My favorites were: Ballard of Birmingham by Dudley Randall, Song Through the Wall by Akua Lezli Hope, and The Untitled Superhero Poem by Tonya Maria Matthews
Many of the poems were powerful or poignant. However, it wasn't consistent, and there didn't seem to be any theme or chronology or thread connecting and driving the collection forward.
For devoted poetry readers or scholars of African American culture, this isn't anything shocking. The expected choir assembles: Langston Hughes, Countee Cullen, Paul Laurence Dunbar, Gwendolyn Brooks, Rita Dove, Amiri Baraka, Tupac Shakur. The editor is bold/brazen enough to include six of her own works. And so who might appreciate this collection?
People who aren't yet over-educated. As an informal introduction, it is excellent. As an entry into poetry in general and African American voices in particular, it is wonderful. Most of the poems are top-notch; I delighted in Akua Lezli Hope's "Song Through the Wall" and Toi Derricotte's "Before Making Love". Printz Award-winner Kwame Alexander is represented, some years before his wider success. I'm so glad I picked this up.
Rather than a selection of the 100 "Best" (whatever that means), it's better to think of these as something of a sampler. The collection presents a solid mix of classic African-American work with newer, slam and hip hop infused material. Uniting the work is a certain aural orientation: these are all poems meant to be heard, to be read aloud. Among the newer voices, Kwame Alexander I a very nice find.

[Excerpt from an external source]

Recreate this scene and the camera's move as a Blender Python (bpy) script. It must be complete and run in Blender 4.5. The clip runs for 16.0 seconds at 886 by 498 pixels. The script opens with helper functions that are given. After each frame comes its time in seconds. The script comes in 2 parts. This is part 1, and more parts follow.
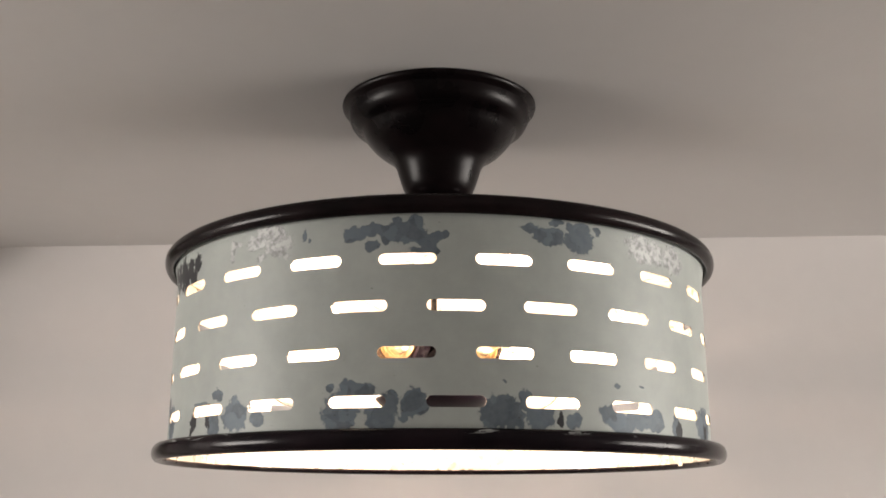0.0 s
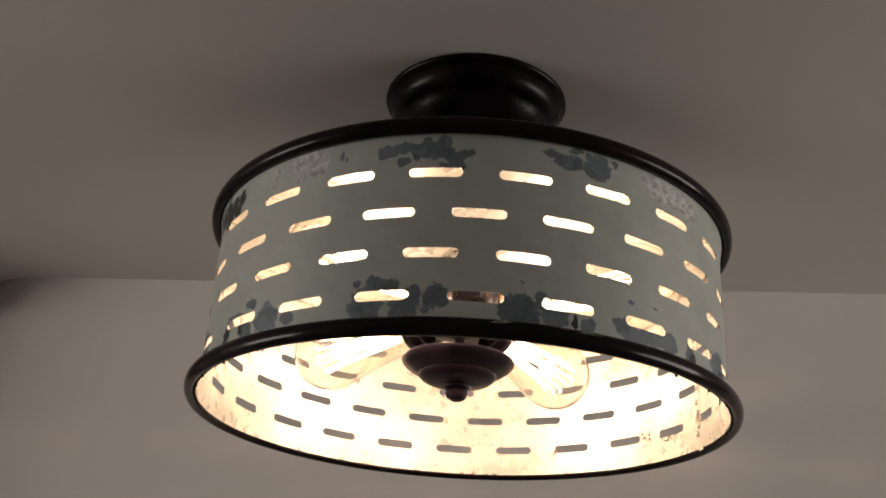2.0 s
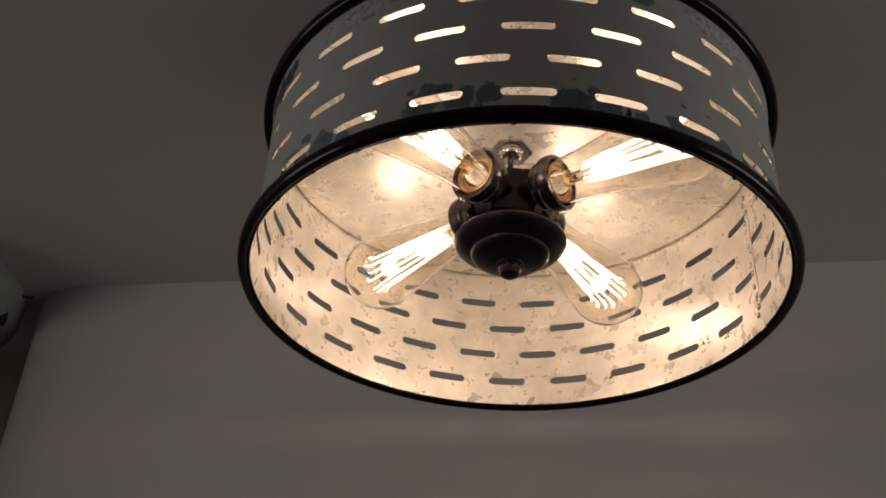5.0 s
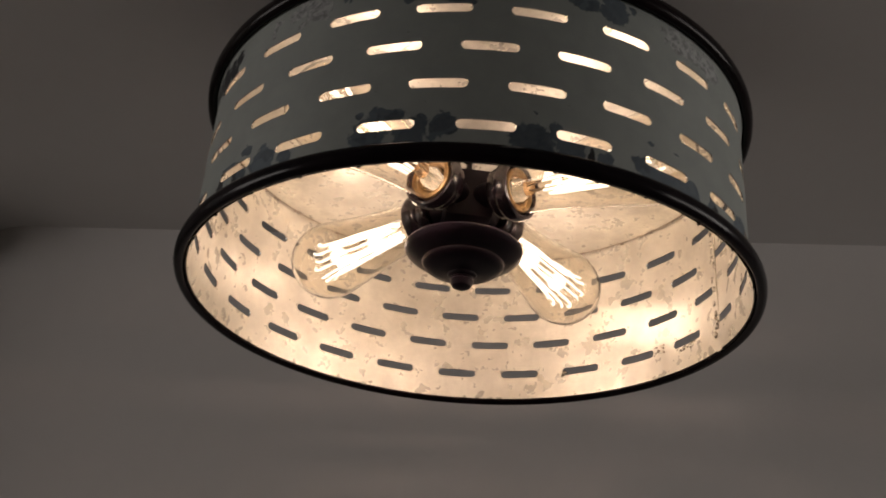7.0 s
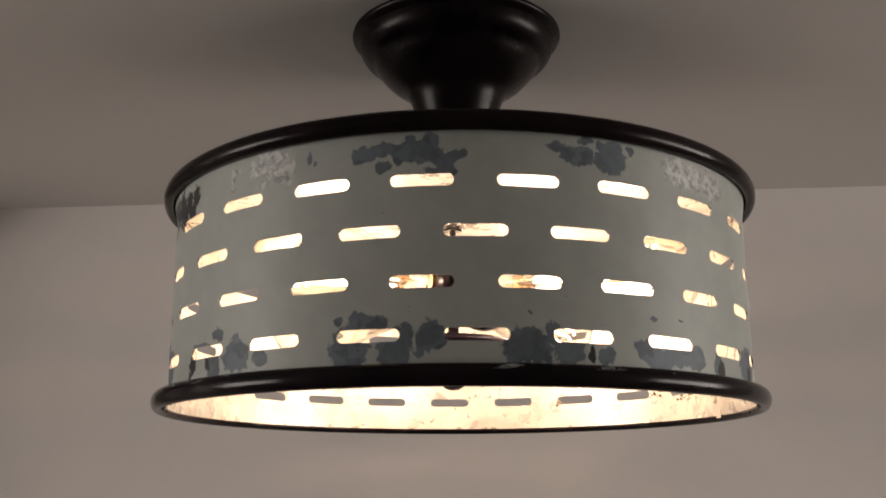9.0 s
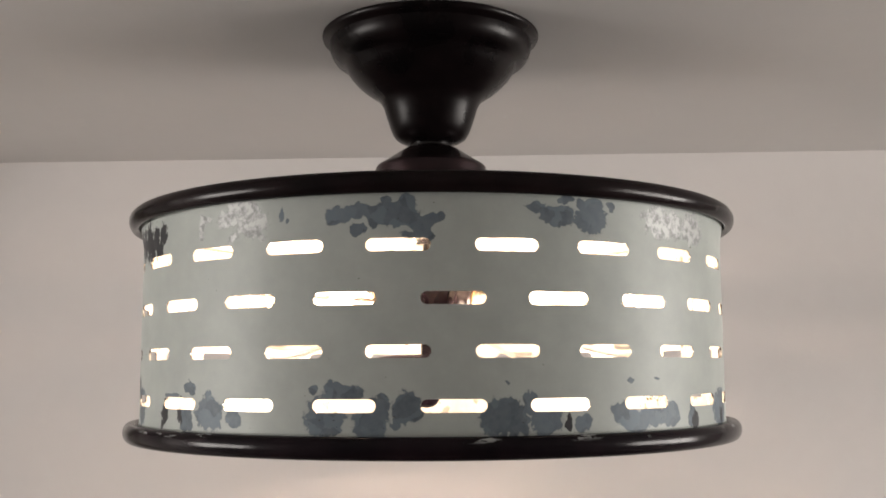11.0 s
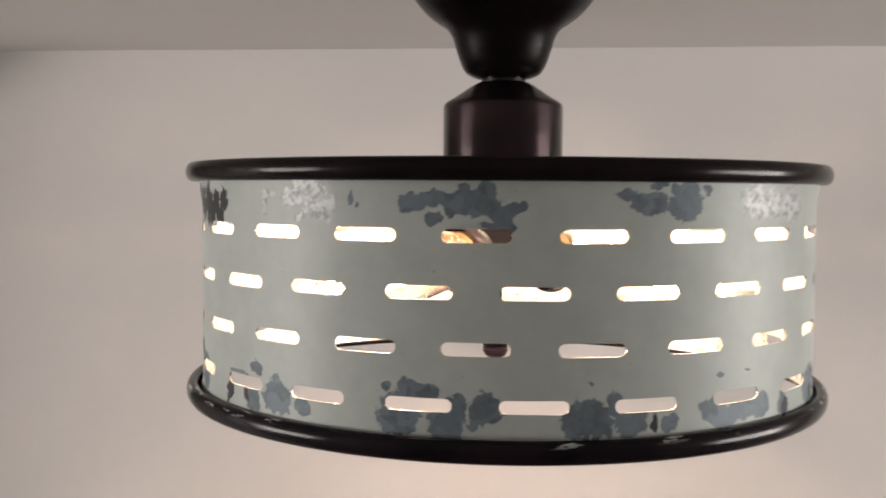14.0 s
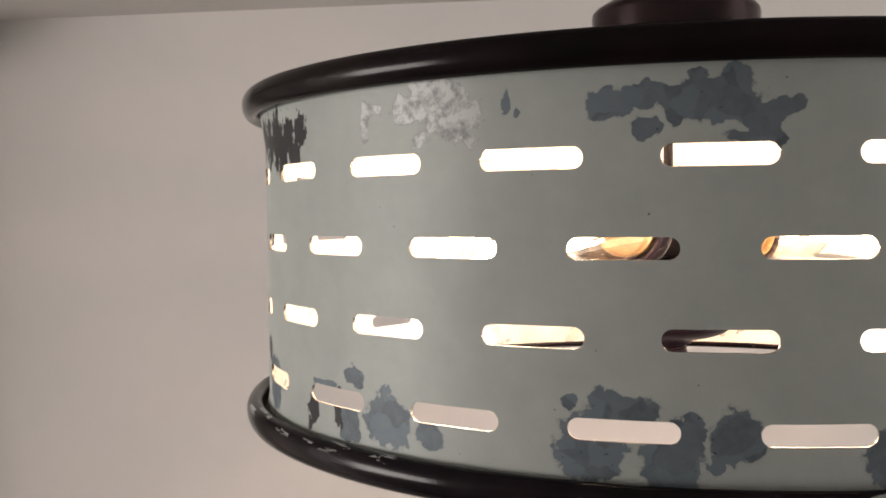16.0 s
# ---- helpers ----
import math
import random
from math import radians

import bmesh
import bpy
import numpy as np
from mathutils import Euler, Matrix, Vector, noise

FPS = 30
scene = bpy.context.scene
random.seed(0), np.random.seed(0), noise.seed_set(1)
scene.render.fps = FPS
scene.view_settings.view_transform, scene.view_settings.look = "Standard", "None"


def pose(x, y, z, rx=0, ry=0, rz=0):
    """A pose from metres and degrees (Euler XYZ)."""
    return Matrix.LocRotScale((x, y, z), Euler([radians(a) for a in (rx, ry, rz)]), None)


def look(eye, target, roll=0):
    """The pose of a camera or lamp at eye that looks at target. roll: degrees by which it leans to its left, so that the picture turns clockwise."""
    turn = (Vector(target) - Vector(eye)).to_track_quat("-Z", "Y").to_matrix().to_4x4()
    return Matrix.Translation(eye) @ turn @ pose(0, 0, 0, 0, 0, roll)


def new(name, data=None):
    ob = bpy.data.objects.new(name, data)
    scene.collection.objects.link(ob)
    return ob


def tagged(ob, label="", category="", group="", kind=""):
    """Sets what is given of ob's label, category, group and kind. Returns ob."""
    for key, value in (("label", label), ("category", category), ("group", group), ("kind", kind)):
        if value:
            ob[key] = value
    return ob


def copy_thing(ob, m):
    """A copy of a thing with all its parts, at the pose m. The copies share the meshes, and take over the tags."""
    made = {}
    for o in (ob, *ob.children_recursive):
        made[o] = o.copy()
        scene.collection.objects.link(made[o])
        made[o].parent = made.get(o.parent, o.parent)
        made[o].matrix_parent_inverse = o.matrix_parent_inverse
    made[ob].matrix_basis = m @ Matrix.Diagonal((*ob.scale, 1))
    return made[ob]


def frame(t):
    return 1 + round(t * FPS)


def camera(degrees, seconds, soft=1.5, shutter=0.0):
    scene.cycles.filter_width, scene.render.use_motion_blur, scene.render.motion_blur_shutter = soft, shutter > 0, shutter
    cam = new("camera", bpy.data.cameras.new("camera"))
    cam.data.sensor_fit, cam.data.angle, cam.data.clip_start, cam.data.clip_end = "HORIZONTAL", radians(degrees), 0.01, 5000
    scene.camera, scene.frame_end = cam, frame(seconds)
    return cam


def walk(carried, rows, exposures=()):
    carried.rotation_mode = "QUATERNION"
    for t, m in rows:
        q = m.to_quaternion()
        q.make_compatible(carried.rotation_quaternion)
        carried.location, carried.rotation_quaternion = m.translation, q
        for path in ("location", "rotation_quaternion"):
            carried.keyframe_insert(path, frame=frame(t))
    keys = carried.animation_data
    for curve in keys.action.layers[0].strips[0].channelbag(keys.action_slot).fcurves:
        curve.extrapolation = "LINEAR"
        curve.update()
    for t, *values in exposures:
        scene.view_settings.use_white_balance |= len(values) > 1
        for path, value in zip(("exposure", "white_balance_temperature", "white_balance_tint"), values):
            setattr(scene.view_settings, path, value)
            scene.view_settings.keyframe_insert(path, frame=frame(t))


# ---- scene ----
# the walk: seconds, x, y, z (z from the lamp's lowest row of slots), yaw, pitch, roll
CEIL = 2.44          # ceiling height
ZC = 0.2363          # ceiling over the lamp's lowest row of slots
cam = camera(47.42, 16.0, soft=1.7, shutter=0.4)
ROWS = [
    (0.0, -0.0078, -0.7017, -0.0542, -0.8520, 14.5217, -0.1039),
    (0.5, -0.0047, -0.7027, -0.0878, -0.5855, 17.4318, -0.3483),
    (1.0, -0.0021, -0.6984, -0.1201, -0.4935, 18.7540, -1.2071),
    (1.5, -0.0006, -0.6985, -0.1560, 0.1226, 20.0357, -2.4151),
    (2.0, 0.0082, -0.6893, -0.1999, 0.8547, 24.1307, -3.2798),
    (2.5, 0.0112, -0.6675, -0.2492, 0.0224, 26.3515, -2.9693),
    (3.0, 0.0175, -0.6418, -0.2941, -0.9649, 27.2343, -1.8528),
    (3.5, 0.0091, -0.6220, -0.3231, 0.3199, 29.1539, -1.8010),
    (4.0, 0.0039, -0.6061, -0.3598, 2.3959, 31.8363, -1.8927),
    (4.2, -0.0006, -0.5993, -0.3760, 3.0075, 33.2896, -1.5488),
    (6.3, 0.0041, -0.5970, -0.3554, 2.9771, 30.1881, -4.8581),
    (6.5, 0.0054, -0.5977, -0.3379, 2.5048, 29.2299, -4.9201),
    (7.0, 0.0088, -0.6073, -0.2892, 0.5121, 27.1226, -3.9528),
    (7.5, 0.0085, -0.6167, -0.2375, -0.3724, 23.2432, -2.4479),
    (8.0, 0.0065, -0.6304, -0.1779, 0.4024, 19.0636, -1.2353),
    (8.5, 0.0006, -0.6441, -0.1187, 0.7007, 15.9611, -0.3534),
    (9.0, -0.0055, -0.6475, -0.0728, 0.4717, 13.7040, 0.1586),
    (9.5, -0.0081, -0.6449, -0.0451, 0.1353, 12.9016, 0.6935),
    (10.0, -0.0062, -0.6510, -0.0249, -0.5993, 11.4509, 0.7196),
    (10.2, -0.0072, -0.6505, -0.0177, -1.2851, 10.5331, 0.6352),
    (12.3, -0.0119, -0.6703, 0.0806, -1.4863, 1.5429, -0.0054),
    (12.5, -0.0094, -0.6733, 0.0876, -1.7788, 1.0164, 0.2744),
    (13.0, -0.0108, -0.6664, 0.0989, -1.6542, -0.9096, 0.3117),
    (13.5, -0.0175, -0.6580, 0.1098, -1.1744, -2.4499, -0.1256),
    (14.0, -0.0265, -0.6209, 0.0948, 0.9839, -3.2703, -0.4017),
    (14.5, -0.0441, -0.5809, 0.0867, 3.0022, -2.4608, -0.9404),
    (15.0, -0.0610, -0.5271, 0.0761, 4.2669, -3.0061, -0.7555),
    (15.5, -0.0728, -0.4851, 0.0697, 4.3918, -3.4101, 0.1274),
    (16.0, -0.0765, -0.4542, 0.0607, 3.5243, -2.0783, 0.6882),
]
walk(cam, [(t, pose(x, y, z + CEIL - ZC, 90 + pitch, roll, yaw)) for t, x, y, z, yaw, pitch, roll in ROWS],
     exposures=[(0.0, -0.06, 6600, 10), (0.5, -0.15, 6650, 10), (1.0, -0.3, 6800, 10), (1.5, -0.75, 6850, 10), (2.0, -1.28, 7000, 11), (2.5, -1.42, 6900, 11),
                (3.0, -1.9, 6700, 11), (3.5, -2.16, 6600, 12), (4.0, -2.33, 6600, 12), (6.5, -2.53, 6600, 12), (7.0, -2.47, 6600, 11), (7.5, -2.35, 6650, 11),
                (8.0, -2.1, 6850, 11), (8.5, -1.65, 6950, 12), (9.0, -1.07, 6950, 13), (9.5, -0.4, 6750, 11), (10.0, -0.2, 6600, 10), (12.5, -0.12, 6500, 10), (14.0, -0.2, 6500, 10), (16.0, -0.27, 6600, 11)])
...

His "Dancing Naked on the Floor" has a strong Spoken Word aspect, the sort that had me warning to keep sharing the poem with friends. Another bold voice is that of Asha Bandele, whose "Subtle Art of Breathing" also brings a combination of performance and politics as she considers the death of a young woman.
Such a collection! Tupac Shakur and Langston Hughes. Nikki Giovanni and Amiri Baraka. A cross section of language and soul to be sung, recited, and celebrated. The accompanying CD with performances of selected poems is amazing. Especially when the author of the poem gets to give voice to their work.
I would not be able to choose a mere hundred either. I do not envy the editor, but she did a remarkable job.